The ACP website is at agentclientprotocol.com, and the registry currently lists over 40 ACP-implementing agents. Editors with ACP support include Zed, JetBrains 2026.1, Xcode 27, and Neovim (via community plugin).
Some known limitations: interactive mid-plan editing is missing — plan reporting works through session updates, but modifying a plan mid-flight isn’t yet possible.
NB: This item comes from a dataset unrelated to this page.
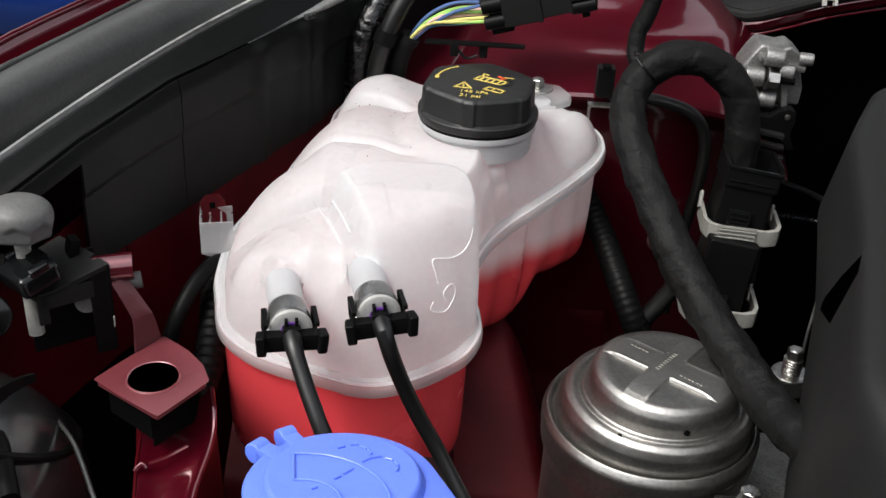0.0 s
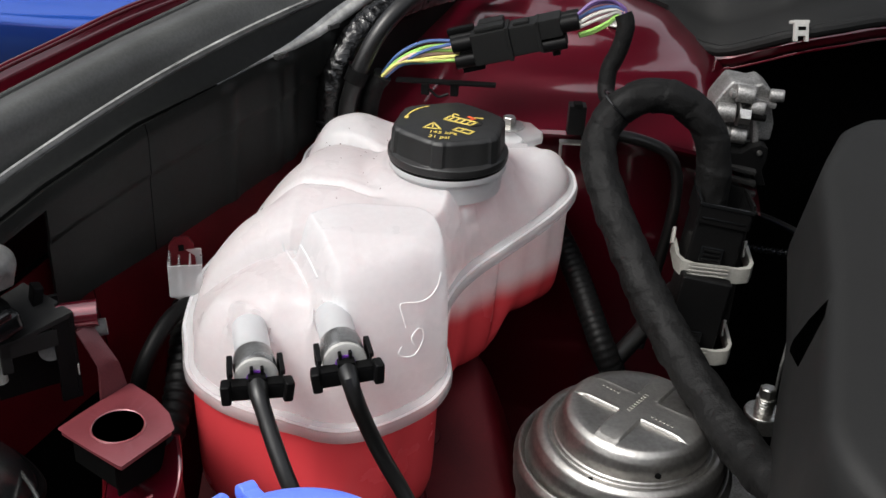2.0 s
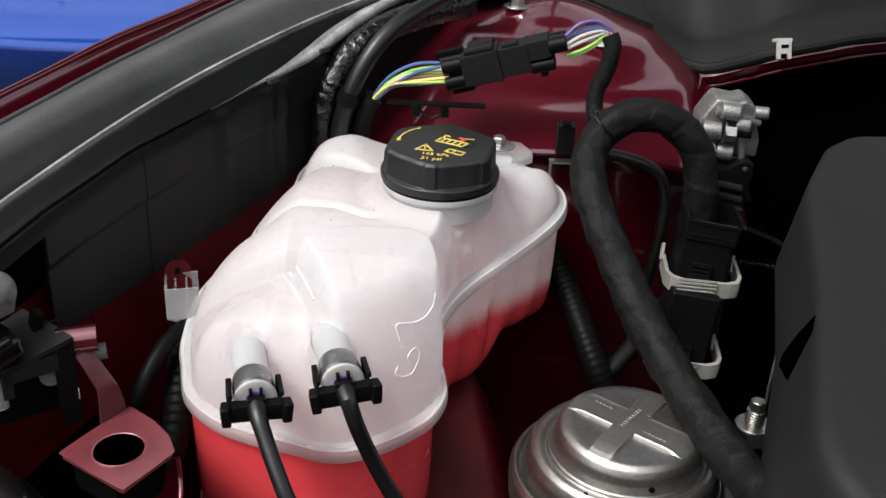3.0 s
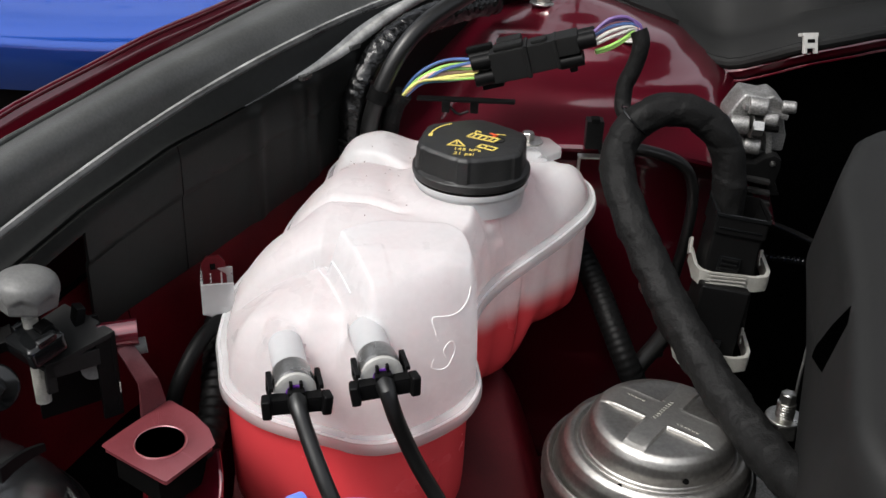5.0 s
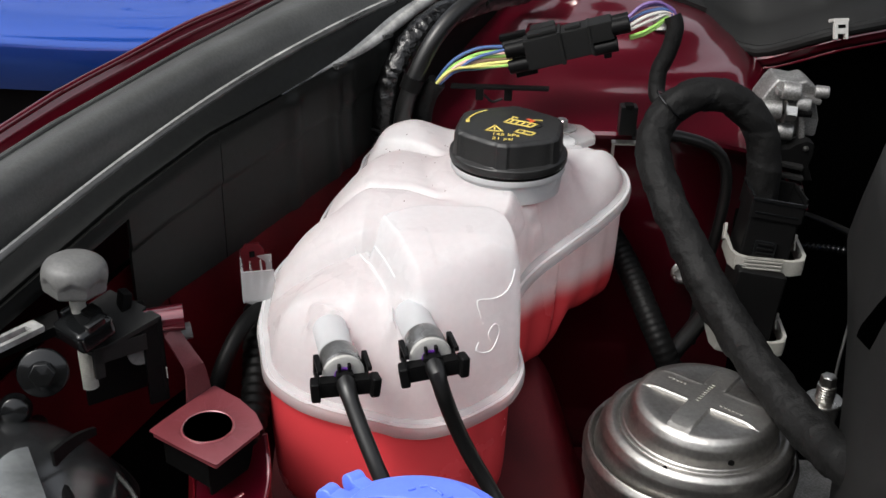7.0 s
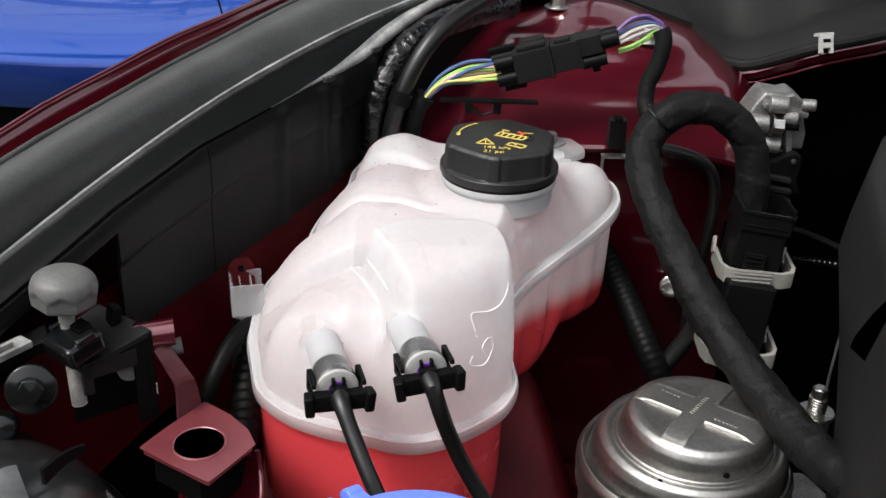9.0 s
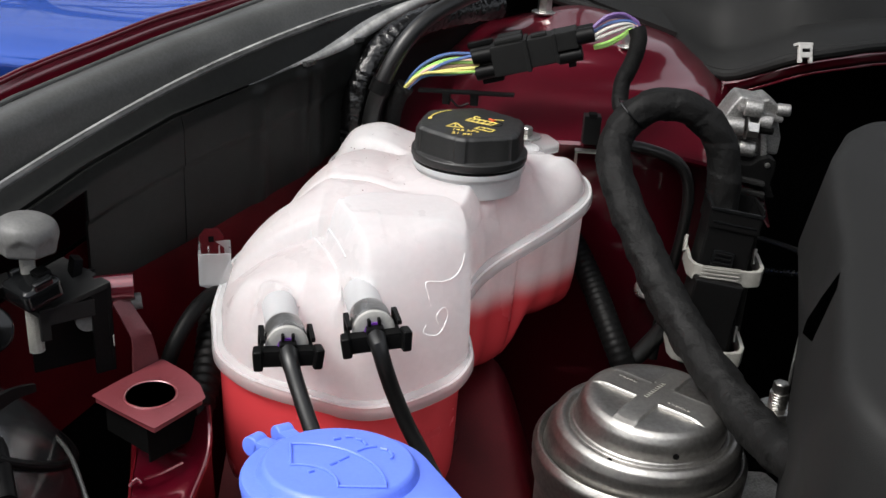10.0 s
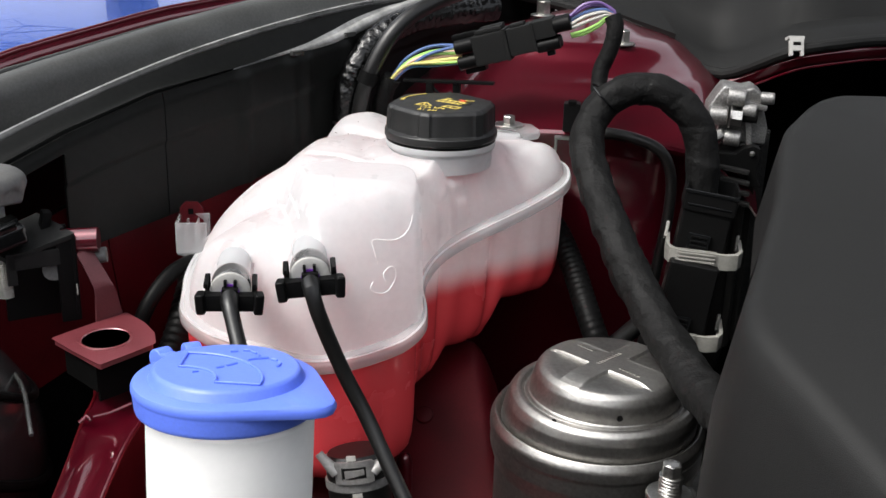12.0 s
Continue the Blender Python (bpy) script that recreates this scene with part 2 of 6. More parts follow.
def smooth_path(pts, step):
    """Points along a smooth curve through pts."""
    P = [Vector(p) for p in pts]
    P = [P[0] * 2 - P[1]] + P + [P[-1] * 2 - P[-2]]
    out = []
    for i in range(1, len(P) - 2):
        a, b, c, d = P[i - 1:i + 3]
        n = max(2, int((c - b).length / step))
        for k in range(n):
            t = k / n
            out.append(0.5 * ((2 * b) + (c - a) * t + (2 * a - 5 * b + 4 * c - d) * t * t + (3 * b - a - 3 * c + d) * t ** 3))
    return out + [P[-2]]


def tube(pts, radius, seg=14, step=0.003, bm=None, straight=False, flat=1.0):
    """A tube along pts; radius is a number or a function of (metres along, turn)."""
    bm = bm or bmesh.new()
    path = [Vector(p) for p in pts] if straight else smooth_path(pts, step)
    side = None
    rings, run = [], 0.0
    for i, p in enumerate(path):
        t = (path[min(i + 1, len(path) - 1)] - path[max(i - 1, 0)]).normalized()
        if side is None:
            side = t.orthogonal().normalized()
        side = (side - t * side.dot(t)).normalized()
        up = t.cross(side)
        if i:
            run += (p - path[i - 1]).length
        ring = []
        for k in range(seg):
            a = 2 * math.pi * k / seg
            r = radius(run, a) if callable(radius) else radius
            ring.append(bm.verts.new(p + side * math.cos(a) * r + up * math.sin(a) * r * flat))
        rings.append(ring)
    for A, B in zip(rings, rings[1:]):
        for k in range(seg):
            bm.faces.new((A[k], A[(k + 1) % seg], B[(k + 1) % seg], B[k]))
    bm.faces.new(rings[0][::-1])
    bm.faces.new(rings[-1])
    return bm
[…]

In Xcode 27, skills and model switching are restricted when connecting to an agent via ACP. WSL is not supported.
The case for subscription billing: Zed’s official subscription
comparison table maps Claude Pro/Max to “External Agent via ACP →
Claude Agent,” with a note that you should “Use Claude Agent or Claude
Code where supported if you want subscription-backed Claude behavior.”
Mechanically, claude --acp launches a persistent
interactive process, which looks more like a subscription session.
The case for metered billing: in a Hacker News discussion, user unshavedyak argues that Anthropic is disabling all subscription-based SDK usage and that ACP will be included. Deep_Ad1959 also explicitly states that ACP “doesn’t solve the subscription-vs-API pricing question.”
The core issue is how the server classifies session origin, not the
protocol layer. If Anthropic’s server detects that a session comes from
non-interactive agentic calls, it may force metered billing regardless
of whether the call arrived via -p, SDK, or
--acp. Available public information is insufficient to
confirm that claude --acp always goes against your
subscription. If you plan to use ACP for automation and rely on
subscription pricing, test the current version’s behavior and expect it
might change as policy evolves.
Three usage scenarios, three choices.
First, personal automation or toy-level projects: cron-based linting,
occasional batch processing, personal PR review bots. The PTY approach
is enough. clarp is closer to a direct claude -p
replacement than toll-free-harness, and its structured output integrates
better with downstream tools. The trade-off is accepting that it will
break with Claude Code CLI updates. Debugging is also more involved than
typical scripting.
Second, cross-agent orchestration or long-term stability: ACP is the only sustainable direction. Even if Claude Code’s ACP pricing eventually goes metered, ACP’s protocol stability is far ahead of the PTY hack. An ACP client, once written, can drive multiple agents, so you’re not locked into the Claude Code ecosystem.
Third, production-grade, no tolerance for interruptions: use an API key directly. This is also Anthropic’s own recommendation — large-scale production automation should use a Claude Platform API key for pay-as-you-go. There’s no uncertainty here: you pay per use, with no dependency on any session-classification rules.
At bottom, this is about Anthropic distinguishing human interaction from automated calls. The PTY approach mimics the former; ACP standardizes the latter. As long as Anthropic subsidizes human users via subscriptions while collecting API revenue from automated calls, this tension will persist. The PTY hack is a transitional workaround; ACP is long-term infrastructure. What’s missing is a reasonably priced automation tier — if one existed, the urgency of both workarounds would drop significantly.
On the same day this article was published, Anthropic emailed all subscribers with the subject “We’re pausing the Agent SDK credit change.” Key points:
We’re not making this change today. We’re working to update the plan to better support how users build with Claude subscriptions.
Nothing changes for now. Agent SDK, claude -p, and third-party app usage continues to work with your subscription exactly as it did before today, and there’s no credit to claim.
claude -p, Agent SDK, and third-party apps continue to
draw from subscription rate limits, exactly as before June 15. The PTY
simulation and ACP approaches described in this article are not urgently
needed right now, but Anthropic said they’re revising the plan and will
give advance notice before any future change. Community discussion on r/ClaudeAI.
The analysis in this article still holds: as long as Anthropic maintains different pricing for interactive vs. programmatic use, the PTY hack and ACP protocol discussion won’t go away. This pause is a timing adjustment, not a change in direction.